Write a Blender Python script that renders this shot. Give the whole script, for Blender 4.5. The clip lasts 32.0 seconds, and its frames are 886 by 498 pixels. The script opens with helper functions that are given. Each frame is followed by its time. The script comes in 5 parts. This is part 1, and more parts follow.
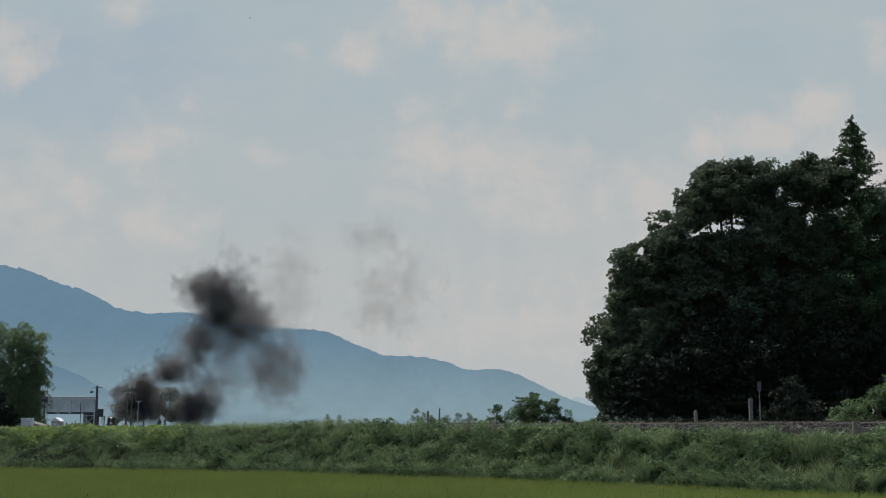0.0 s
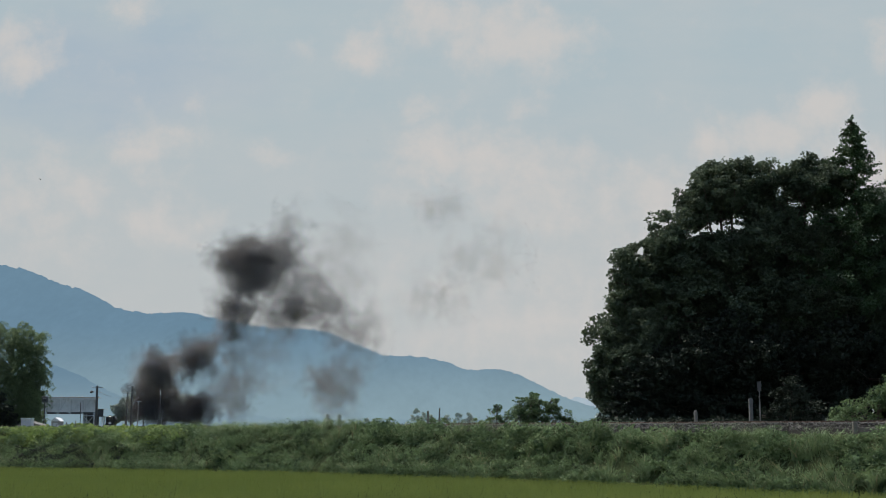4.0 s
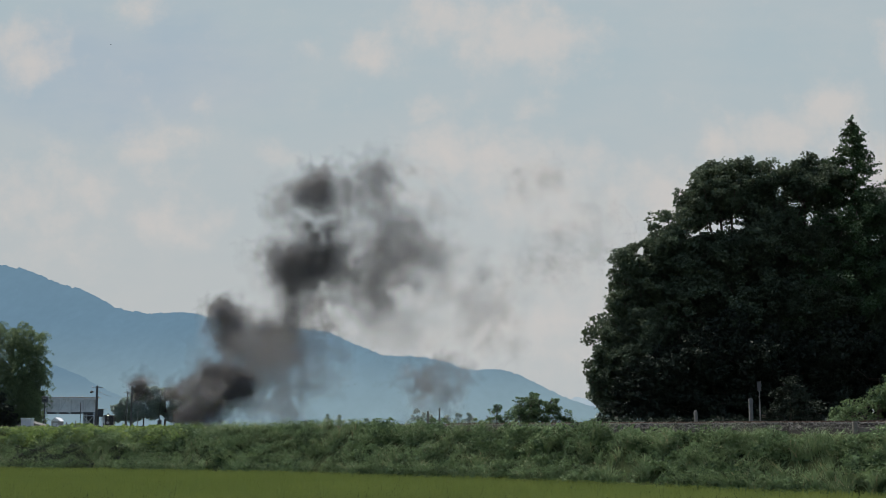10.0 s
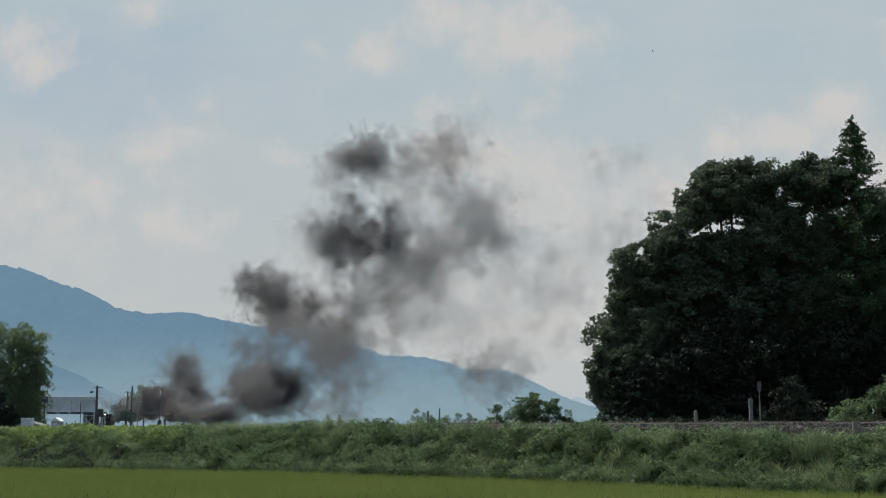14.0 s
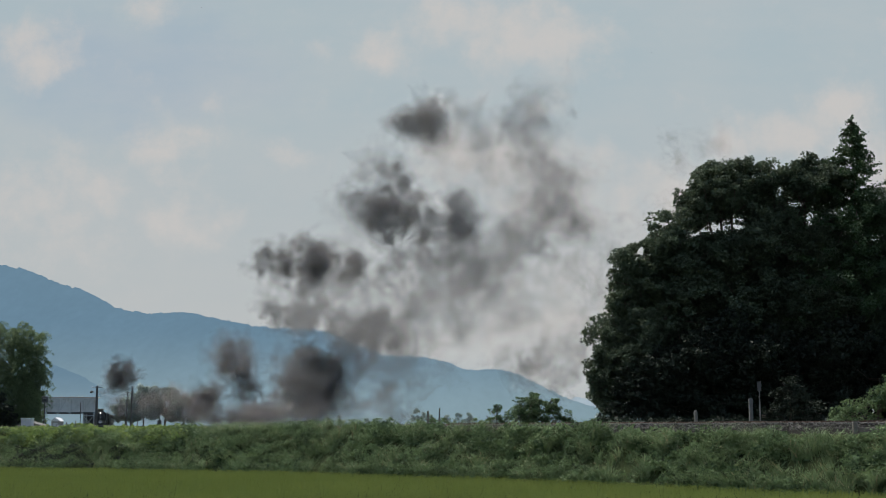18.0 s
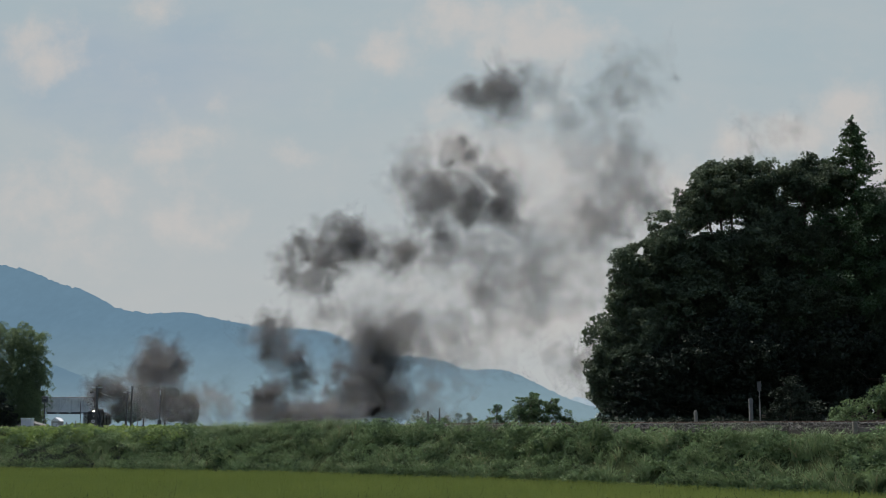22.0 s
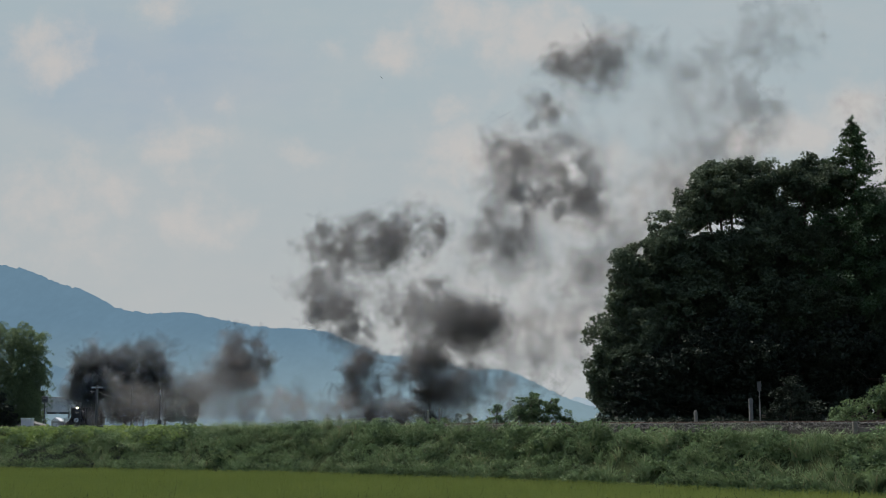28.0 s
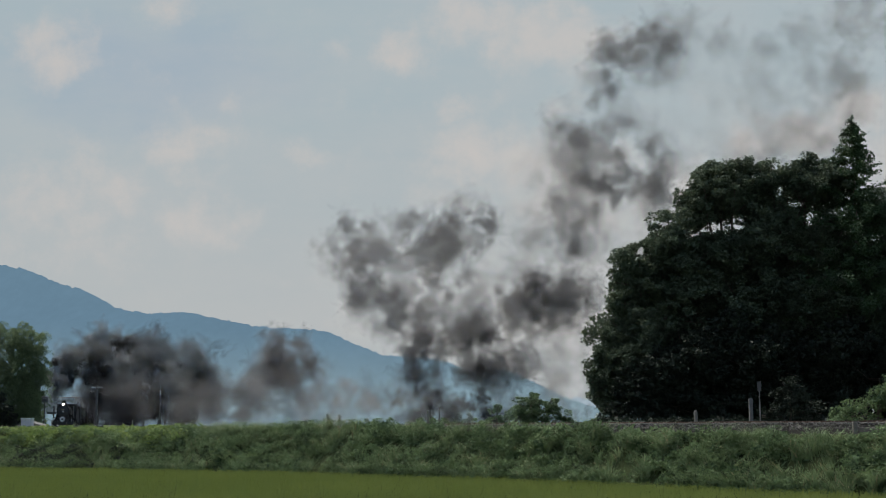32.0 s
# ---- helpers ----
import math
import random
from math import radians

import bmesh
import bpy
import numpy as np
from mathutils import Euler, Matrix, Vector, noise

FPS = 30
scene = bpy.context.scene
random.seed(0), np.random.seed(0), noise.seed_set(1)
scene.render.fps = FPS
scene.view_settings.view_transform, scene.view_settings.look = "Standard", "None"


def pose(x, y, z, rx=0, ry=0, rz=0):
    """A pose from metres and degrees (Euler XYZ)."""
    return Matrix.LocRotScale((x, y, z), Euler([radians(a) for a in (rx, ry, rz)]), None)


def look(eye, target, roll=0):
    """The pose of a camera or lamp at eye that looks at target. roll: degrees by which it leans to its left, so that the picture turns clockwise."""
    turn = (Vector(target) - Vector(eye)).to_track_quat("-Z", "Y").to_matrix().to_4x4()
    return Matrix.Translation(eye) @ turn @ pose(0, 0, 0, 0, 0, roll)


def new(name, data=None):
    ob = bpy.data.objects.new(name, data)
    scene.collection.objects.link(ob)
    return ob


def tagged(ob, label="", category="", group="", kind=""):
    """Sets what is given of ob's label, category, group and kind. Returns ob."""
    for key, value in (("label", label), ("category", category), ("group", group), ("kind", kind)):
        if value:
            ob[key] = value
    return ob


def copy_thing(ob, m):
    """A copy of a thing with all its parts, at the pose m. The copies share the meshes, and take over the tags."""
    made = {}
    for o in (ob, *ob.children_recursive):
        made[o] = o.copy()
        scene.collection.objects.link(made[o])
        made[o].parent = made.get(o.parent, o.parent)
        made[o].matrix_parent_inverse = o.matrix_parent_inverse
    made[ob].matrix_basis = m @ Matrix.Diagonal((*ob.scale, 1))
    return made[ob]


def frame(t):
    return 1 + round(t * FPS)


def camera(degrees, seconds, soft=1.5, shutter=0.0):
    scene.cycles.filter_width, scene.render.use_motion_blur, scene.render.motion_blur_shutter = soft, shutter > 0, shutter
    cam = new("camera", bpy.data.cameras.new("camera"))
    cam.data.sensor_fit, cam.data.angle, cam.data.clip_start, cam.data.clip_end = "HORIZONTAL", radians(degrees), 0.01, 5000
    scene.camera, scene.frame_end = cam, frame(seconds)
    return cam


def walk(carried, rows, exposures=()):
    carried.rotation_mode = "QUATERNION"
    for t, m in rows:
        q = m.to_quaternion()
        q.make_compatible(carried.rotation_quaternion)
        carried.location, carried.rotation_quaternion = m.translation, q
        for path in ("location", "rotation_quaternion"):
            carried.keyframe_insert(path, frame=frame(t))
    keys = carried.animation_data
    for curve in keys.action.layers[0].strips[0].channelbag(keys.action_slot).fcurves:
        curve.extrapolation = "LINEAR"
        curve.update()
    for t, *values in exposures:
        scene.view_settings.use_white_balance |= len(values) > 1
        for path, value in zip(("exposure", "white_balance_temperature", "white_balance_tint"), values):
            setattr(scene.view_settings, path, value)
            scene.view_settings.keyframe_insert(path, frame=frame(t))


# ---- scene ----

-------------------------

§ **The exercise**:
Find the lines containing "import" and list every one of them.

§ **The completed task**:
import math
import random
from math import radians
import bmesh
import bpy
import numpy as np
from mathutils import Euler, Matrix, Vector, noise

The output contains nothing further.